What is 'Superalignment'?

It's probably no secret that the technological singularity has led to the rise of superintelligence, the ability to outperform all human intelligence combined. Scientists have been wondering: "Is it possible for humans to oversee superintelligence that is better than human?" The goal of Superalignment is to ensure that this superintelligence is aligned with and adheres to human values and intentions. And on December 14, 2023, OPEN AI published a new study on just that.

Link to OpenAI document

Generalization of the superalignment problem

At the core of the research idea was to extrapolate the relationship between humans and "superintelligence" to the technology that exists today. The idea was to explore whether smaller, less capable AI models, or "weak supervisors," could effectively supervise larger, more capable AI models. The researchers conducted an experiment to see if GPT-2 could control GPT-4. If GPT-2 could effectively supervise GPT-4, the hypothesis was that humans could control AI.
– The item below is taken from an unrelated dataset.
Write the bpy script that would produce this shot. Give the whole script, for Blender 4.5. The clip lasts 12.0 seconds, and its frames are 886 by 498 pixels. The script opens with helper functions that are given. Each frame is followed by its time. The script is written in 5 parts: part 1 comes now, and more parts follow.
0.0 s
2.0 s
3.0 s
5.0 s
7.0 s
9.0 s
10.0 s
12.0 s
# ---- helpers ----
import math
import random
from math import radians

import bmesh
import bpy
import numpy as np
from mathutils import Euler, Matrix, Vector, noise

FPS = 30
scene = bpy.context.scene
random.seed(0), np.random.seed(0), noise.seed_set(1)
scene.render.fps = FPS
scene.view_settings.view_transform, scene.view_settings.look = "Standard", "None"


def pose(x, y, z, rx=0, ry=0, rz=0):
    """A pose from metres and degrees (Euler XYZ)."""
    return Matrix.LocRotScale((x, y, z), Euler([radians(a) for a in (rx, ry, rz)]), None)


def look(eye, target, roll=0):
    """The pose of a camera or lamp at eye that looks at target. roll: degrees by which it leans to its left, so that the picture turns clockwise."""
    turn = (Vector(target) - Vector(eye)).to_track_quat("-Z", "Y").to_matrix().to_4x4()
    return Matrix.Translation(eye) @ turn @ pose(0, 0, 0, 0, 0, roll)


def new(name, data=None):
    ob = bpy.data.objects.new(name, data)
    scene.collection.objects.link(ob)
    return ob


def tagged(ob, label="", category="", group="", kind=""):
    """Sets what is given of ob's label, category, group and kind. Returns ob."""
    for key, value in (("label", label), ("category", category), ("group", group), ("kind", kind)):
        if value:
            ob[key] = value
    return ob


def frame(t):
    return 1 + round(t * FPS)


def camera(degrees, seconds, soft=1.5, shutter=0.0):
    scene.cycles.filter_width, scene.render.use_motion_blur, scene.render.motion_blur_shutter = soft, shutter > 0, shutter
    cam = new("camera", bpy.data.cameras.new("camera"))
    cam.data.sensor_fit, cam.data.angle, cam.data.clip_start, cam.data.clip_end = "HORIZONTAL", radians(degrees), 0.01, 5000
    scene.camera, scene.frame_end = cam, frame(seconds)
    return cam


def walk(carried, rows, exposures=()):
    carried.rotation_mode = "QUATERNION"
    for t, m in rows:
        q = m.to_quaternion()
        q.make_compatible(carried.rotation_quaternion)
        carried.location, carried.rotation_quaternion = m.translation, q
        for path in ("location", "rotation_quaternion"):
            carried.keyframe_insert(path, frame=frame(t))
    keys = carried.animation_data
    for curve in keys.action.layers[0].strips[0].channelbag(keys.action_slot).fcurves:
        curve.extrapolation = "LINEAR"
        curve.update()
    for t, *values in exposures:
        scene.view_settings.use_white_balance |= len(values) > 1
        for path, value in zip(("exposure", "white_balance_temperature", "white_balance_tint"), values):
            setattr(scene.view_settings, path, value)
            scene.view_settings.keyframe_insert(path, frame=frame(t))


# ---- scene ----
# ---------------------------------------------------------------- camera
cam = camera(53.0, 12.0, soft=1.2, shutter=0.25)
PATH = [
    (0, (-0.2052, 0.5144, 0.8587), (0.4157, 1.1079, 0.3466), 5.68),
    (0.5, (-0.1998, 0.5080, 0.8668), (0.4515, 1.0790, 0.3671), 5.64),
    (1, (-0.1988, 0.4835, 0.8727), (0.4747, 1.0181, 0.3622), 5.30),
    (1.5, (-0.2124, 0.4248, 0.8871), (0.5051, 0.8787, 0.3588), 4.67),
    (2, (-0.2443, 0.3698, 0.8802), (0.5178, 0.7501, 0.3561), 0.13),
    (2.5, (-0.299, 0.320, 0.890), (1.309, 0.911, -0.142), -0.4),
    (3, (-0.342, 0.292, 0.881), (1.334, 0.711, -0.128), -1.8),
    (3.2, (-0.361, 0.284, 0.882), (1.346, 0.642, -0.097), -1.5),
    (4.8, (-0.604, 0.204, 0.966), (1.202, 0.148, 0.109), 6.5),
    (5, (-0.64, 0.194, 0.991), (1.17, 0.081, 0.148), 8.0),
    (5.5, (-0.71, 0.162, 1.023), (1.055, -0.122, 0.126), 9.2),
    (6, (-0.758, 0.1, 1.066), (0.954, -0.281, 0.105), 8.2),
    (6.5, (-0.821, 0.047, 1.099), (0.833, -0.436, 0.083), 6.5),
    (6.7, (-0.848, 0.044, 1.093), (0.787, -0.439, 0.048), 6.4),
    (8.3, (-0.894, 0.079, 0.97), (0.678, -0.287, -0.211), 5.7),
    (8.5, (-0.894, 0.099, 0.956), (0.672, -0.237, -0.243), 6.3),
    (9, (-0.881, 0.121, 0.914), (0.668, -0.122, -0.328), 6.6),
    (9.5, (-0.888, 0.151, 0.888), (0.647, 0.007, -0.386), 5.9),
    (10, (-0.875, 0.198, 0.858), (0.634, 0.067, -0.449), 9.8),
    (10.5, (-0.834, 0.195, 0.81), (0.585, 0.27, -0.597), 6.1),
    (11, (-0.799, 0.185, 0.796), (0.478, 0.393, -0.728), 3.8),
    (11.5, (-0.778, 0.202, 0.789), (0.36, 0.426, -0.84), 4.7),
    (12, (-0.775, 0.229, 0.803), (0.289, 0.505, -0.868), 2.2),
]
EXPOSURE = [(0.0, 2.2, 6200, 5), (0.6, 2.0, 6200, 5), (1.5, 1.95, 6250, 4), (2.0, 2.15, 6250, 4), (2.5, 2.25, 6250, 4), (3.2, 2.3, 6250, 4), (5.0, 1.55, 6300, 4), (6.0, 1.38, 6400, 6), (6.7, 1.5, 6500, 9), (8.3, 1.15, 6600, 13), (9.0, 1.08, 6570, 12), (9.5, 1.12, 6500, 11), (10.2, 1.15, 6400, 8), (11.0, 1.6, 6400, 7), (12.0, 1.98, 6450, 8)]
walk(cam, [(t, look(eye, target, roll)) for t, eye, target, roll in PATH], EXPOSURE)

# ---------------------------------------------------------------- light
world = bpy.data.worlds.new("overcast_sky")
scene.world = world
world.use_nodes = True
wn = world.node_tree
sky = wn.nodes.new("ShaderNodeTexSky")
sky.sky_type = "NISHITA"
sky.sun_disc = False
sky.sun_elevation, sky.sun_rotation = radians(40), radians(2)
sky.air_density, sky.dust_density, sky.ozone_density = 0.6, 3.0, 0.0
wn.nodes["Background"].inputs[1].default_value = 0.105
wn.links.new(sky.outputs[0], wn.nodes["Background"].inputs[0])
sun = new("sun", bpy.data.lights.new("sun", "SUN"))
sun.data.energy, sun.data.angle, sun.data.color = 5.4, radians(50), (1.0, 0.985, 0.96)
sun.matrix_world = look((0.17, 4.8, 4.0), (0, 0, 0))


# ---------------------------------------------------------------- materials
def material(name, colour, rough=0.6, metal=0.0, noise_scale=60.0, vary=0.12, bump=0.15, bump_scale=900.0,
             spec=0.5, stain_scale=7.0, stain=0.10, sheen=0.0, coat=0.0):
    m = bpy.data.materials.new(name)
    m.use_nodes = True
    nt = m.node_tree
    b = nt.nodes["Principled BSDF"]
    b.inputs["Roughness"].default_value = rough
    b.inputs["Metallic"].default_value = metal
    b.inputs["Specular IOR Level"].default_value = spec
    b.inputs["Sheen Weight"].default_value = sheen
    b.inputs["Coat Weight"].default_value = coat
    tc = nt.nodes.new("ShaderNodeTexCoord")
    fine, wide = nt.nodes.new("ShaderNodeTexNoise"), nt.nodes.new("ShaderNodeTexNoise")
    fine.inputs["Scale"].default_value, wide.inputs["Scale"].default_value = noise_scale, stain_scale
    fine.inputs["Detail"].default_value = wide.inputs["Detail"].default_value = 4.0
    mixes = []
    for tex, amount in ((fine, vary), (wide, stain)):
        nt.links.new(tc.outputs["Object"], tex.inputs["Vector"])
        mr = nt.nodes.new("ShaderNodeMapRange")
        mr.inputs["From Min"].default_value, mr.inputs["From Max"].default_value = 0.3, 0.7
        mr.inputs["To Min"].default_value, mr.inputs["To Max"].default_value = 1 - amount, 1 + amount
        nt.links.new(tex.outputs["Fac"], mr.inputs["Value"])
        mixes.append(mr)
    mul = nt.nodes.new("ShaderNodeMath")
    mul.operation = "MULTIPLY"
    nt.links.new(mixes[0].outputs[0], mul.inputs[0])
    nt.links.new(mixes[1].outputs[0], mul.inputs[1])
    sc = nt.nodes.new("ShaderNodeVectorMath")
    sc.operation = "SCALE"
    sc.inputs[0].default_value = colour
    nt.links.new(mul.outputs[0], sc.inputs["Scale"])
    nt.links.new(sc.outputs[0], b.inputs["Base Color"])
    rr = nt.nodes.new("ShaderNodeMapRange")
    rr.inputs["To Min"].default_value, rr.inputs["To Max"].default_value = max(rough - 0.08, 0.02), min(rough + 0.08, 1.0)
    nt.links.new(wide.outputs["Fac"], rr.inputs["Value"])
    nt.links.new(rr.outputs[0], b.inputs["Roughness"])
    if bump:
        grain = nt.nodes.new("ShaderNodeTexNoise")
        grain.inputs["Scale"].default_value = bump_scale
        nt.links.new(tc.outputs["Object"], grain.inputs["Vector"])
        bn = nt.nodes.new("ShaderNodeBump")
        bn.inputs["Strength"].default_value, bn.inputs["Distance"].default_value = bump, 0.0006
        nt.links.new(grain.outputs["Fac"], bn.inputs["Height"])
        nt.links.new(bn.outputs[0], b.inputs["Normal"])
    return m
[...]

Generalization of superalignment

What is The result

In conclusion, the researchers found that GPT-2 supervised GPT-4 to perform at the level of GPT-3 or GPT-3.5, meaning that the "weak supervisor" was able to drive some (or, in their words, "most") of the performance of the parent model. Of course, these results do not prove that humans can supervise AI, and the researchers recognize this. However, the researchers say that their findings pave the way for the development of new methodologies and technologies for superalignment research in the future, and they plan to conduct further experiments.